La riduzione delle pensioni d'anzianità tramite l'innalzamento a 57 anni di età o a 40 anni di contributi i requisiti minimi senza toccare i diritti acquisiti consentirebbe di eliminare un ingiustizia palese e insostenibile per i nostri conti pubblici. Anche cosi questi requisiti resterebbero tra più generosi in Europa. E nessuno vuole mettere sullo stesso piano un lavoro d'ufficio con lavori notturni o pesanti, per cui sarebbero auspicabili delle deroghe che abbassino ulteriormente i requisiti minimi per i lavori usuranti.

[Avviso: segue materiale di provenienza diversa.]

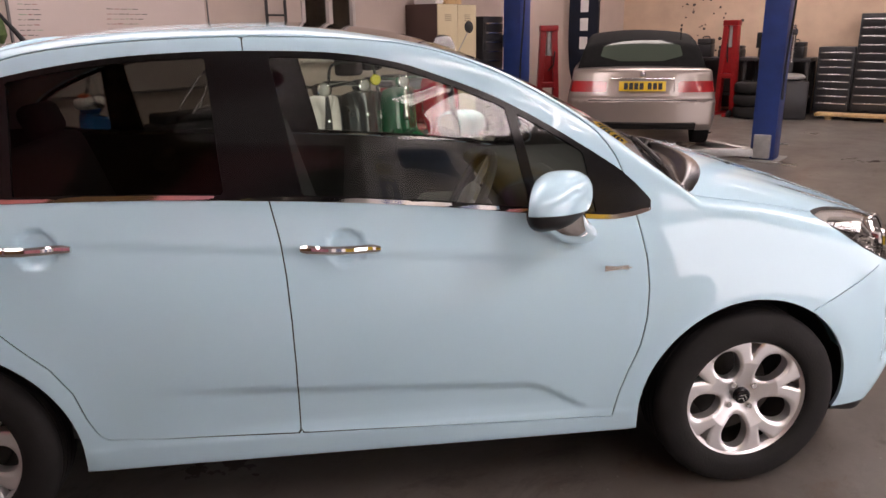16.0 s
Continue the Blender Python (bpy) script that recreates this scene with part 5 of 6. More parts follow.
# navy banner across the corner
bx, by = 3.70, 3.352
navy = roll_banner("navy_banner", pose(bx, by, 0, 0, 0, -52.5), 0.84, 2.06, NAVY_PRINT, "navy blue roll-up banner with white lettering")
text_m = lambda x, z, turn=0: pose(x, -0.0125, z, 90) @ pose(0, 0, 0, 0, 0, turn)
flat_text("lettering", "TOP-RATED", 0.240, WHITE_INK, text_m(-0.10, 1.045, 90), navy, bold=0.006, width=1.20)
flat_text("lettering", "DEALER", 0.240, WHITE_INK, text_m(0.145, 0.90, 90), navy, bold=0.006, width=0.86)
flat_text("lettering", "2022", 0.215, BLUE_INK, text_m(-0.07, 0.275), navy, bold=-0.002, width=0.36)
for x0, w_, mt in ((-0.115, 0.055, RED_INK), (-0.053, 0.05, RED_INK), (0.004, 0.035, RED_INK), (0.046, 0.055, BLUE_INK), (0.108, 0.05, BLUE_INK), (0.164, 0.034, BLUE_INK), (0.205, 0.05, BLUE_INK), (0.262, 0.045, BLUE_INK)):
    part("brand_bar", boxed(x0, x0 + w_, -0.0130, -0.0118, 1.865, 1.915, 0.0), mt, navy)

# yellow banner
yel = roll_banner("yellow_banner", pose(-2.755, 2.62, 0, 0, 0, 46.5), 0.90, 2.25, YELLOW_PRINT, "yellow roll-up banner with dark lettering")
ym = lambda x, z: pose(x, -0.0125, z, 90)
flat_text("lettering", "Now that's reassurance", 0.085, INK, ym(0.01, 0.285), yel, bold=0.002, width=0.78)
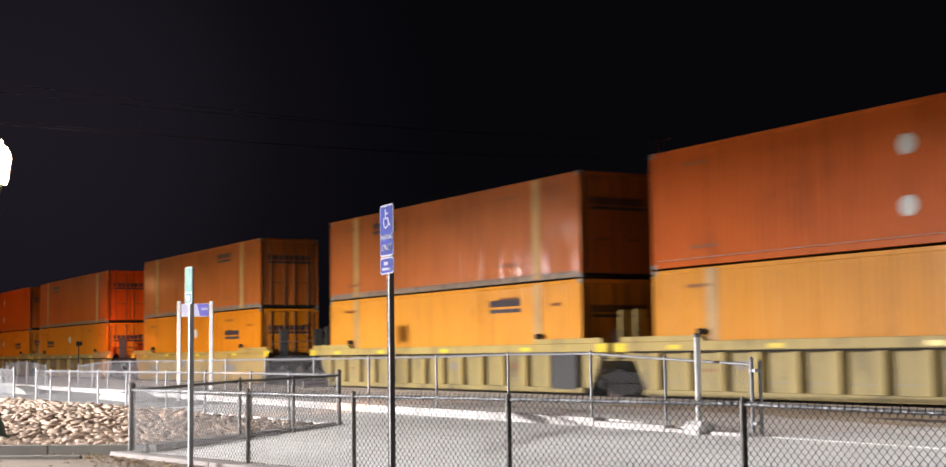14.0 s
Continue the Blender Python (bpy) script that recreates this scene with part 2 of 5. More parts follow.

E naturalmente non basta una riforma delle pensioni d'anzianità per eliminare il problema pensioni. In proposito sono convinta che bisognerebbe passare al più presto ad un sistema di capitalizzazione con maggiori spazi per fondi integrativi capaci di gestire e far fruttare i soldi dei lavoratori meglio dell'INPS. Non credo che vi possa essere l'auspicato decollo dei fondi pensioni - che consentirebbe anche un recupero di terreno sul mercato dei capitali sostanzialmente guidato dai grandi fondi USA e Inglesi - fino a quando i soldi che il lavoratore deve destinare alla previdenza resteranno quasi interamente vincolati all'INPS; con una possibilità di scelta e di eventuale destinazione a fondi pensioni meramente residuale.

Non ho difficoltà ad ammettere che, talvolta, il referendum, proprio in quanto strumento eccezionale, meramente abrogativo, presenta dei limiti. E vada, dunque, completato da successivi interventi normativi volti ad integrare e, in qualche modo, affinare, la riforma voluta. Ma il suo valore come nucleo essenziale di un programma di riforma "governativo" capace di spezzare l'attuale quadro d'interessi - divenuto ostacolo oggettivo alla crescita e alla modernizzazione del paese - e, dunque, quale strumento per avviare davvero un processo di cambiamento, mi sembra innegabile e, finora, senza reali alternative.